%%

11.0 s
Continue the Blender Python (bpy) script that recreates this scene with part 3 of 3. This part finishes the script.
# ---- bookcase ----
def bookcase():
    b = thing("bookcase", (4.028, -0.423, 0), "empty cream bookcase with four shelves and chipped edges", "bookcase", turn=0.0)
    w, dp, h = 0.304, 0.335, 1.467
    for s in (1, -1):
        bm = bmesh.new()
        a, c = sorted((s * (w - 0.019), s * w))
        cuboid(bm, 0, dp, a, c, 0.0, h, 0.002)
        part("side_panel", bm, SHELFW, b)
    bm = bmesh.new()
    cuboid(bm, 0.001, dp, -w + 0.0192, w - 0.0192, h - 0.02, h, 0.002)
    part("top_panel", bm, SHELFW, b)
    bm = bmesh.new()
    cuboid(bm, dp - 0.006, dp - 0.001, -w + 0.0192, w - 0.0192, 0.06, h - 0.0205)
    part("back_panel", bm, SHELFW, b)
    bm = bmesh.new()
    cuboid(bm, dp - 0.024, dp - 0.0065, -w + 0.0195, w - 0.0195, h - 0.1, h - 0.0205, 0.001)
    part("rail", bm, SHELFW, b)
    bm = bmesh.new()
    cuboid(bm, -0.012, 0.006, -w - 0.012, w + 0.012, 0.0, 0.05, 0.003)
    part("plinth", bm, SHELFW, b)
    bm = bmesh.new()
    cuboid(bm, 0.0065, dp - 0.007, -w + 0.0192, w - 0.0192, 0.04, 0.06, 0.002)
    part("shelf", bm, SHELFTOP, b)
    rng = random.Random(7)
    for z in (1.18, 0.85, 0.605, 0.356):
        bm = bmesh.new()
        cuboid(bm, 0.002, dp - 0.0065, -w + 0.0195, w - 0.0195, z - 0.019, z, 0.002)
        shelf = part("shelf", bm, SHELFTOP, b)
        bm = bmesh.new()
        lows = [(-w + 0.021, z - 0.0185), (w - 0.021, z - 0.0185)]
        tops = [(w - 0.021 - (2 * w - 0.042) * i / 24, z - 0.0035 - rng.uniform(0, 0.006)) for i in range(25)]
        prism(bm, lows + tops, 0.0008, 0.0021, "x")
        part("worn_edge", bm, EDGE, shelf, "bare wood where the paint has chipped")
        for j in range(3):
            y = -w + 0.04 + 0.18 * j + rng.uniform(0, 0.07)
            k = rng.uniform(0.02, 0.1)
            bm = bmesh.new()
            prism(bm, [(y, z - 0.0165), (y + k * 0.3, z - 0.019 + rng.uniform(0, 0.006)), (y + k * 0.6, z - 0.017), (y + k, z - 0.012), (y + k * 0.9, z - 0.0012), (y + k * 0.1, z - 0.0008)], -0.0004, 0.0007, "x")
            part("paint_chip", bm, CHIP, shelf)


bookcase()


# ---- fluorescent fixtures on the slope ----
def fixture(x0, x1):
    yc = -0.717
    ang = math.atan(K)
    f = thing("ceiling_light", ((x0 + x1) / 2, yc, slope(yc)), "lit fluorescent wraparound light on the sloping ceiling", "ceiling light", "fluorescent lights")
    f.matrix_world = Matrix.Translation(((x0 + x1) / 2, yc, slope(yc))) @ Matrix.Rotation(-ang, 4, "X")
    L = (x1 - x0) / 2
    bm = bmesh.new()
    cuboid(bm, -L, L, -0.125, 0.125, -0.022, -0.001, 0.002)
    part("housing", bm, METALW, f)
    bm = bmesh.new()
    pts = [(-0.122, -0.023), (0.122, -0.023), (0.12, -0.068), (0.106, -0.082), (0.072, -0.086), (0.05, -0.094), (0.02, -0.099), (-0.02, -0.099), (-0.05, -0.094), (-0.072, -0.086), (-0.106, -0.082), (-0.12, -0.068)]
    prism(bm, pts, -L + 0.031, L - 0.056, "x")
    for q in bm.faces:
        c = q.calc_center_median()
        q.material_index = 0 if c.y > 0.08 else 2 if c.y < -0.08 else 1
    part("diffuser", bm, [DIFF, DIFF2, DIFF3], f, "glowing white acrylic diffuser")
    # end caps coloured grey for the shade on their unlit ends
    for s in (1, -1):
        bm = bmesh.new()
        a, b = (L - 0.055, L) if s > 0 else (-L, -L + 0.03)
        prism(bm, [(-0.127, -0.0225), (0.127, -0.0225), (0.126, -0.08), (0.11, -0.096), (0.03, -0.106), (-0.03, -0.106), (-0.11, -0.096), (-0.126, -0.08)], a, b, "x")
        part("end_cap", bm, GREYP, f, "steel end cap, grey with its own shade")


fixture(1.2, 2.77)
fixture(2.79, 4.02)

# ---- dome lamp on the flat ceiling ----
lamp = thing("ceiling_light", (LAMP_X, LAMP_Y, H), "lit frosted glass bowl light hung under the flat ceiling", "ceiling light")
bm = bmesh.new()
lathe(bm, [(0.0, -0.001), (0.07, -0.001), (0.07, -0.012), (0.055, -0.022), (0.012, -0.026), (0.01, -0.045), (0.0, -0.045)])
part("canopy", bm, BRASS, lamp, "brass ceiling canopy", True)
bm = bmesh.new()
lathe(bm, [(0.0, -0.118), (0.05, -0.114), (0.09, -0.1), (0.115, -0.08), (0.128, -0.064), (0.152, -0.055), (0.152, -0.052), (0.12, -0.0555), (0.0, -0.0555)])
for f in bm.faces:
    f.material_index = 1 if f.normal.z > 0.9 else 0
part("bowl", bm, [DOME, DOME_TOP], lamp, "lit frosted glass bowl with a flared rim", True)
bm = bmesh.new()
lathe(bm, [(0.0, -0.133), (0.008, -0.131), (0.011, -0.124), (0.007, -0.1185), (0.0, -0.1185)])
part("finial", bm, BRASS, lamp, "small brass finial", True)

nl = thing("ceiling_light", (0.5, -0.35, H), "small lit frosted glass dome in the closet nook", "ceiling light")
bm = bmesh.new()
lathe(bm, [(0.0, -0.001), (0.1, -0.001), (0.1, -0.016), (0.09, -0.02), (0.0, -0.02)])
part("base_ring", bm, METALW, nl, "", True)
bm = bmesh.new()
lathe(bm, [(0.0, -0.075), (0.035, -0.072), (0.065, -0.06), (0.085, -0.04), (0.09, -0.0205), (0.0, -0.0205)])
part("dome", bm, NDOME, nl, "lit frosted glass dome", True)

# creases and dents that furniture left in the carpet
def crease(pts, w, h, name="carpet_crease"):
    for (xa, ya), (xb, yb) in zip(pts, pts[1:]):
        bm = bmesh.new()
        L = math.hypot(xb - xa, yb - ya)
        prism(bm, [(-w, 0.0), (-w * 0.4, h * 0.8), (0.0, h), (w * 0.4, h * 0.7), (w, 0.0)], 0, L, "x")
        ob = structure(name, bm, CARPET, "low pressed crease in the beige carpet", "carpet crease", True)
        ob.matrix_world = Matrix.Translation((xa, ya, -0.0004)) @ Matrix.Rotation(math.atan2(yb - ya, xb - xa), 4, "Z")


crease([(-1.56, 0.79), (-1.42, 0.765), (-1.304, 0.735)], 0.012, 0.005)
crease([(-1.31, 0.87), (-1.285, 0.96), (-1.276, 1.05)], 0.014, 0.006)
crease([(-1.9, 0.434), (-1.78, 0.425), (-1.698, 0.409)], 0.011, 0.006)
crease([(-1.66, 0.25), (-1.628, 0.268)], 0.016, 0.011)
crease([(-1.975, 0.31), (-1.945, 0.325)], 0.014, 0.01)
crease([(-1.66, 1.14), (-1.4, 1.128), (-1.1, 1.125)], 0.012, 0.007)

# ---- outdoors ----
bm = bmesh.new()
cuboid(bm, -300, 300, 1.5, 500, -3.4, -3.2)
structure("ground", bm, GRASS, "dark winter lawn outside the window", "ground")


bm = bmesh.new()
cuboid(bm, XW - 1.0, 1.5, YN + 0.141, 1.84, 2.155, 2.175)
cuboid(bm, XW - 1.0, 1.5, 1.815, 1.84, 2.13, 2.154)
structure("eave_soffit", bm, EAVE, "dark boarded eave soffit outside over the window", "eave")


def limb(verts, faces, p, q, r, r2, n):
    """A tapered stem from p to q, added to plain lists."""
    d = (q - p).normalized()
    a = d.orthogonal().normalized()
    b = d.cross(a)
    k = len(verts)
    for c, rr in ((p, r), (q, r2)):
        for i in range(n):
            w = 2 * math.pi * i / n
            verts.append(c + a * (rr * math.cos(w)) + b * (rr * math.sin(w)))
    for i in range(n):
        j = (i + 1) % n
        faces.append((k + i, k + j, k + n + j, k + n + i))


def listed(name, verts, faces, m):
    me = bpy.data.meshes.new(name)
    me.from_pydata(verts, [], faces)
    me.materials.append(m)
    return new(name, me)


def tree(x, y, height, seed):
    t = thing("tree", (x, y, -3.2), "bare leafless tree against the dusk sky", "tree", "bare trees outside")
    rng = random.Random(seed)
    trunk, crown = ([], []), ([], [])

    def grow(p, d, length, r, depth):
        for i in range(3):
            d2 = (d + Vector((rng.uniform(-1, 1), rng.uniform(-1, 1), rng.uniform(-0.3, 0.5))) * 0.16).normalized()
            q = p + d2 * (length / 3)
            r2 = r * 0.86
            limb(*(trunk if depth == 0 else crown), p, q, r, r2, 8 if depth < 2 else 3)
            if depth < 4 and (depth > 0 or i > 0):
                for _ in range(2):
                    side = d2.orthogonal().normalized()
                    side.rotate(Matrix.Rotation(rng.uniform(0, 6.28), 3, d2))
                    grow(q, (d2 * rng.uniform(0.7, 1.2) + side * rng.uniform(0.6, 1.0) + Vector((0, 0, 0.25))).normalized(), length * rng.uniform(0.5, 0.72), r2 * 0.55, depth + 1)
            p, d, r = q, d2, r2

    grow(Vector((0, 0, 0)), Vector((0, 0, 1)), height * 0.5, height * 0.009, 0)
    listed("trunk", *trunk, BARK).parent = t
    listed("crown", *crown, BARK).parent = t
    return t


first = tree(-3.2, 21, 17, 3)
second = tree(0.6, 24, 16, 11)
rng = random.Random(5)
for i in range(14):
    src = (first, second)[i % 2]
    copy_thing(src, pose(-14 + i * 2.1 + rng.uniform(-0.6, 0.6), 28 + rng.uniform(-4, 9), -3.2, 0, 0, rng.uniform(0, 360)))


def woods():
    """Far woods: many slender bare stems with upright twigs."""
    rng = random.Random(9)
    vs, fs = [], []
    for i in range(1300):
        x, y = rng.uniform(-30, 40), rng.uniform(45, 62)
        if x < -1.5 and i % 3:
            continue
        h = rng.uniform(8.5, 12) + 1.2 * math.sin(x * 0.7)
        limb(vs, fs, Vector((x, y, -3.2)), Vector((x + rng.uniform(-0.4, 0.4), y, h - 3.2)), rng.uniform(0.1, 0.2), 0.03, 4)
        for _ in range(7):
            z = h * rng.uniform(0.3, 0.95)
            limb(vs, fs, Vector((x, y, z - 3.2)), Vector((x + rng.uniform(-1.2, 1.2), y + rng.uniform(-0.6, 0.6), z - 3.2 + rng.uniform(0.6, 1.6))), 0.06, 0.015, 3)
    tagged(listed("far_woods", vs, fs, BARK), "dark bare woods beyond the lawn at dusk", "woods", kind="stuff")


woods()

%%

## Instruction
Pick out all lines from the data above in which the word "that" appears.

## Response for this exercise
Continue the Blender Python (bpy) script that recreates this scene with part 3 of 3. This part finishes the script.
# creases and dents that furniture left in the carpet